In contrast, in other types of BCS, the disease is mostly chronic, and a large number of collateral circulation has been formed around the occluded vessels, so HV blood can be compensated through these collateral vessels, so the symptoms related to portal hypertension are relatively mild, and patients mostly visit the clinic for symptoms related to IVC hypertension, such as varicose veins on the body surface, swelling of lower limbs and persistent ulcers caused by long-term IVC chronic obstruction.

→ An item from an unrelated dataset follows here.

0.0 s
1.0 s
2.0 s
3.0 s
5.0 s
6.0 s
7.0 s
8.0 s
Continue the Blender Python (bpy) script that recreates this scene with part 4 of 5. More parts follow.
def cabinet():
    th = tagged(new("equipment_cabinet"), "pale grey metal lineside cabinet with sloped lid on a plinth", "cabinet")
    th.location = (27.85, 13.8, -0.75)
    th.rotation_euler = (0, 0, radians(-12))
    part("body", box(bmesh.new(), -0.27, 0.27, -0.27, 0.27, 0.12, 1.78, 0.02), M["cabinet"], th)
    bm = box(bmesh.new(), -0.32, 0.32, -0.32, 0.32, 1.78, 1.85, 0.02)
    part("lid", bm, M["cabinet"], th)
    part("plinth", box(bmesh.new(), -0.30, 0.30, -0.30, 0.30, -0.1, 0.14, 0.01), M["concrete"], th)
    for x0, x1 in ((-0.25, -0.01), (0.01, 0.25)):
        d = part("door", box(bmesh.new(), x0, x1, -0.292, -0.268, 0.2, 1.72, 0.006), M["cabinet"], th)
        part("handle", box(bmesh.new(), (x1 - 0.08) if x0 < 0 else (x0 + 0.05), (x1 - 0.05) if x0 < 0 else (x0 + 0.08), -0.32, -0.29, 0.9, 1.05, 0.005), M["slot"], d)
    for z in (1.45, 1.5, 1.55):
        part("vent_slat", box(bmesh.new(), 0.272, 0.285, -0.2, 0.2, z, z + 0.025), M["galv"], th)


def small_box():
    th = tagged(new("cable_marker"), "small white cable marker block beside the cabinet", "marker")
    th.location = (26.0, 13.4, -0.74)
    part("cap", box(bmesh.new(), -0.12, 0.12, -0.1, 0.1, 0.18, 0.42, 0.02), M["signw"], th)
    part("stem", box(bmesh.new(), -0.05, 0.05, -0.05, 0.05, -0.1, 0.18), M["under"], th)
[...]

The serum levels of AST, ALT and CA-125 are higher in HV thrombotic BCS patients than in patients with other types of BCS, while the level of ALB is relatively low, mainly because of the heavy liver damage in HV thrombotic BCS patients and the increased release of AST and ALT into the blood after hepatocellular damage, as well as their reduced ability to synthesize ALB. CA-125 [12-13] has long been used as a one of the surveillance indicators for pelvic tract tumors such as ovarian cancer, but recent studies have shown that CA-125 also has an extremely high correlation with liver damage and ascites formation.

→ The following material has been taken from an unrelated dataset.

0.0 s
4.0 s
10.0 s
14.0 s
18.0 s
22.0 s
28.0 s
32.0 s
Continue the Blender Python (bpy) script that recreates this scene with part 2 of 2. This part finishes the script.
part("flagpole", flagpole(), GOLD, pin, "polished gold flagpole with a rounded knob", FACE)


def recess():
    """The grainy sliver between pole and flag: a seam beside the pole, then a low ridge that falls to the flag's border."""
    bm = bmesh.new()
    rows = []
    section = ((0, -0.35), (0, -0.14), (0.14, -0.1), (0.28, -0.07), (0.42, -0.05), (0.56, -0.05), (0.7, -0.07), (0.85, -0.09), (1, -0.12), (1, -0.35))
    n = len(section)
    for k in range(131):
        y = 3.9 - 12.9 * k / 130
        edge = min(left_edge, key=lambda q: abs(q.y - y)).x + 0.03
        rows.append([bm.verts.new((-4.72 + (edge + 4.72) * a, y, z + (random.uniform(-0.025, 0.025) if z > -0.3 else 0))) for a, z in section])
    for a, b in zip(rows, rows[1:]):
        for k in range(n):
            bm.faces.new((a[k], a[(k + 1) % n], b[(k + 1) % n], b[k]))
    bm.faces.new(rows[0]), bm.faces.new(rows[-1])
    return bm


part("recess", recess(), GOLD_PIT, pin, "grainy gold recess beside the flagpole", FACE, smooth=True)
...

The higher serum levels of CA-125 in patients with HV thrombotic BCS also further suggest that patients with HV thrombotic BCS have relatively more liver damage.
Murad
SD et al [7] found that the survival rate of BCS patients was highly correlated with four independent factors, including hepatic encephalopathy, ascites, prothrombin time and TBIL, and established Rotterdam BCS prognostic ratings based on these four independent factors, with higher grades predicting a worse prognosis for the patients. The results of this study showed that the prognostic rating of Rotterdam BCS in patients with HV thrombotic BCS was significantly higher than that of other types of BCS; the follow-up results also showed that the survival rate and asymptomatic survival rate of patients with HV thrombotic BCS were lower, and the recurrence rate after interventional treatment was higher.
Patients with HV thrombotic BCS had lower success rates and longer hospital stays, lower postoperative symptom relief rates, lower survival rates and lower asymptomatic survival rates than patients with other types of BCS, and relatively higher recurrence rates during follow-up. In this study, all BCS patients in both groups were treated by the same doctors in our hospital, so the interference of medical technology level on the study results was excluded, so the study results were more reliable. This shows that HV thrombotic BCS is more difficult to treat and has a worse prognosis compared with other types of BCS.

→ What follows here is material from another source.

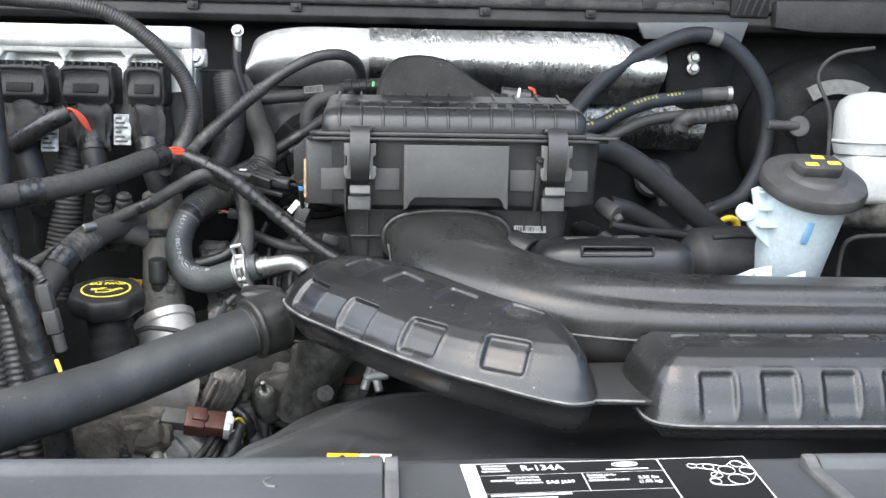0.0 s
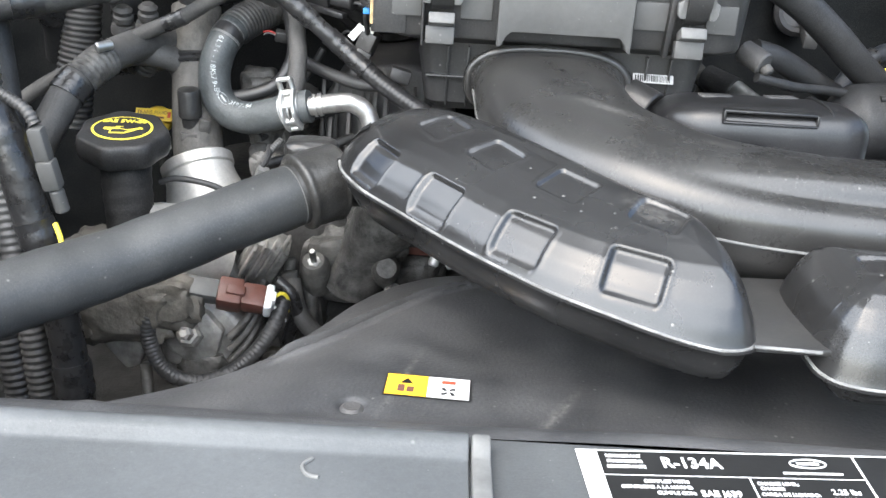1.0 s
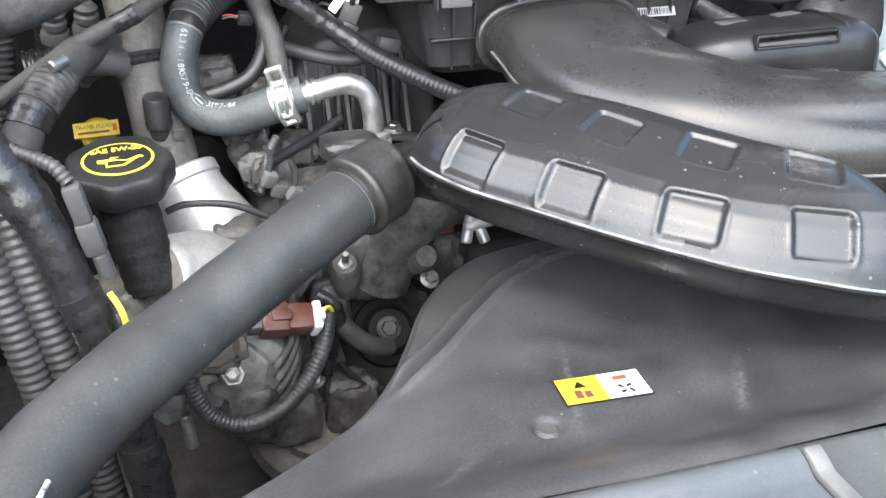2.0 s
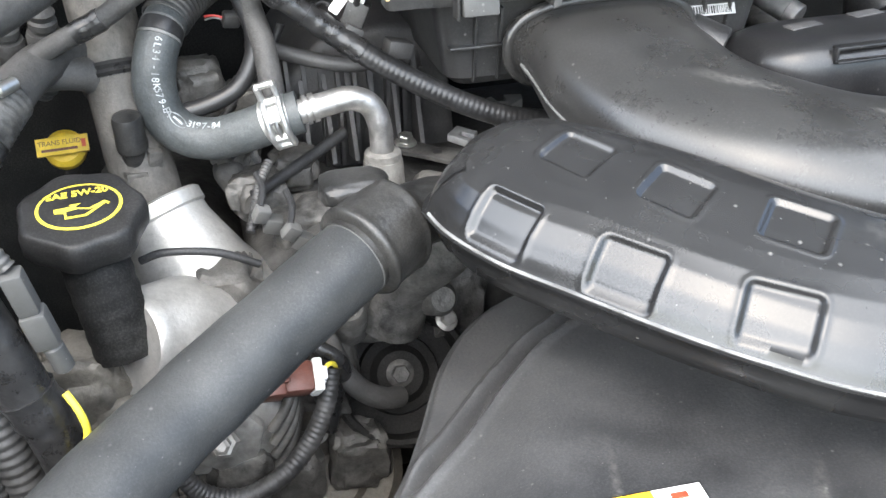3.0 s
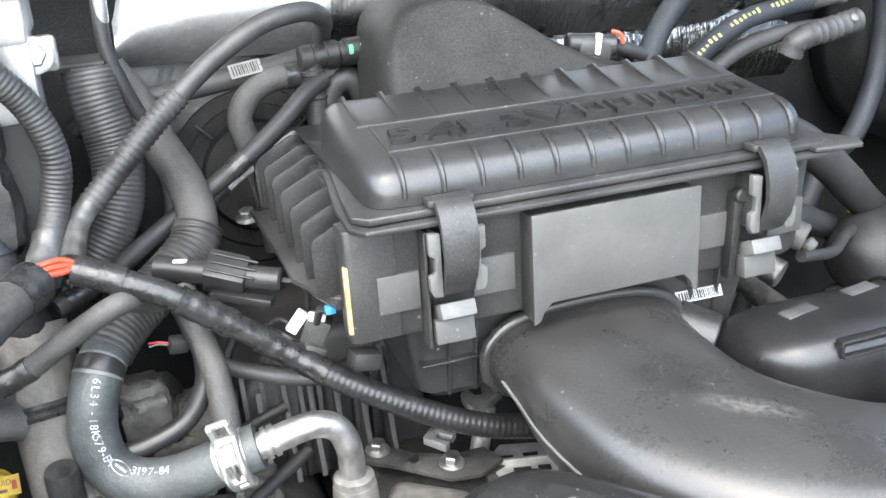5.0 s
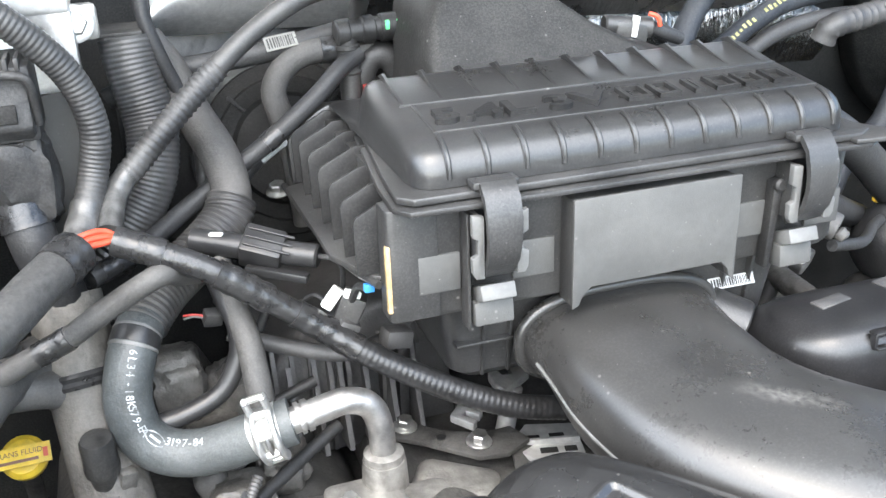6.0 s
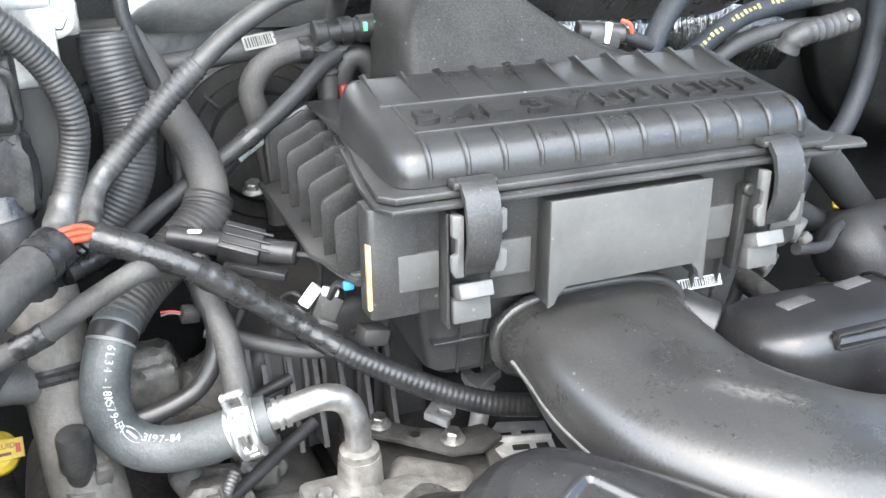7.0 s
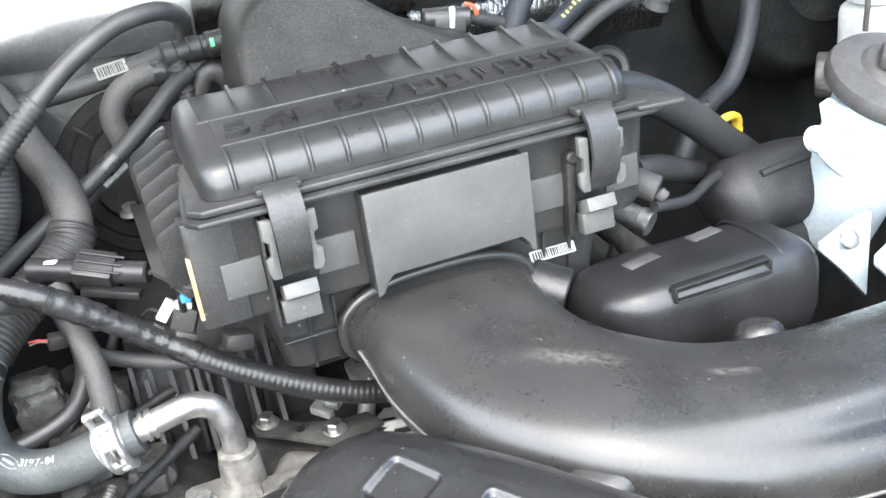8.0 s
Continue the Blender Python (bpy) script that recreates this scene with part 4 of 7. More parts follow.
def air_filter_box():
    b = thing("air_filter_box", (0, 0.12, 0.955), "black plastic air filter box with ribbed lid and two clips", "air filter box")
    # tub: upper case with rounded corners, and the narrower sump under it
    def ring(x0, x1, y0, y1, z, r, far=None):
        pts = []
        w = far or r
        for cx, cy, a0, q in ((x1 - w, y1 - w, 0, w), (x0 + r, y1 - r, 90, r), (x0 + r, y0 + r, 180, r), (x1 - w, y0 + w, 270, w)):
            for k in range(6):
                a = radians(a0 + 18 * k)
                pts.append((cx + q * math.cos(a), cy + q * math.sin(a), z))
        return pts
    part("tub", loft([ring(-0.120, 0.125, 0.060, 0.20, 0.950, 0.012), ring(-0.130, 0.135, 0.052, 0.21, 0.958, 0.016), ring(-0.140, 0.145, 0.046, 0.22, 1.018, 0.018),
                      ring(-0.164, 0.170, 0.019, 0.255, 1.0265, 0.010, 0.030), ring(-0.166, 0.172, 0.017, 0.258, 1.030, 0.010, 0.030), ring(-0.169, 0.176, 0.015, 0.262, 1.104, 0.010, 0.028)]), SATIN, b)
    part("corner_post", prism([(-0.150, 0.0146), (-0.179, 0.0146), (-0.1825, 0.0165), (-0.1835, 0.020), (-0.1835, 0.036), (-0.160, 0.040)], 1.028, 1.1045, "xy", 0.0012), SATIN, b)
    part("flank_ledge", prism([(-0.166, 0.026), (-0.188, 0.036), (-0.206, 0.080), (-0.208, 0.235), (-0.166, 0.258)], 1.0500, 1.0545, "xy", 0.001), SATIN, b)
    part("rim", joined(prism([(-0.180, 0.010), (-0.172, -0.002), (-0.135, -0.003), (0.165, -0.003), (0.180, 0.006), (0.182, 0.12), (0.176, 0.262), (-0.152, 0.262), (-0.158, 0.20), (-0.170, 0.11), (-0.178, 0.05)], 1.1045, 1.1085, "xy", 0.0012),
                       prism([(-0.177, 0.013), (-0.168, 0.003), (0.160, 0.003), (0.174, 0.012), (0.176, 0.26), (-0.149, 0.26), (-0.155, 0.20), (-0.166, 0.11), (-0.174, 0.05)], 1.1095, 1.1145, "xy", 0.0012)), SATIN, b)
    # tongue at the end of the rim
    part("tongue", prism([(0.150, -0.004), (0.186, -0.009), (0.193, 0.004), (0.180, 0.030), (0.150, 0.03)], 1.1090, 1.1125, "xy", 0.001), SATIN, b)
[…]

The proportion of HV thrombotic BCS patients in Western countries is relatively high, and the overall survival rate of BCS is significantly lower than that of BCS patients in Asian countries, mainly using TIPS for shunt treatment or liver transplantation. Most Chinese BCS patients have IVC membranous occlusive BCS, and most of them are currently treated with interventional recanalization by angioplasty (including balloon dilation, stent placement and thrombolysis), and most of them have a good clinical prognosis. This shows that the choice of treatment for BCS patients with different lesion characteristics is different, and their clinical prognosis also varies greatly.
HV thrombotic BCS is an acute BCS caused by HV thrombosis, which has a short duration of BCS-related symptoms at the time of consultation, a young age of onset, heavy liver damage, and severe portal hypertension-related symptoms, making interventional treatment more difficult and with a poor prognosis. Therefore, sufficient attention should be paid to this type of BCS, and research on it should be strengthened in order to improve the diagnosis and treatment of BCS.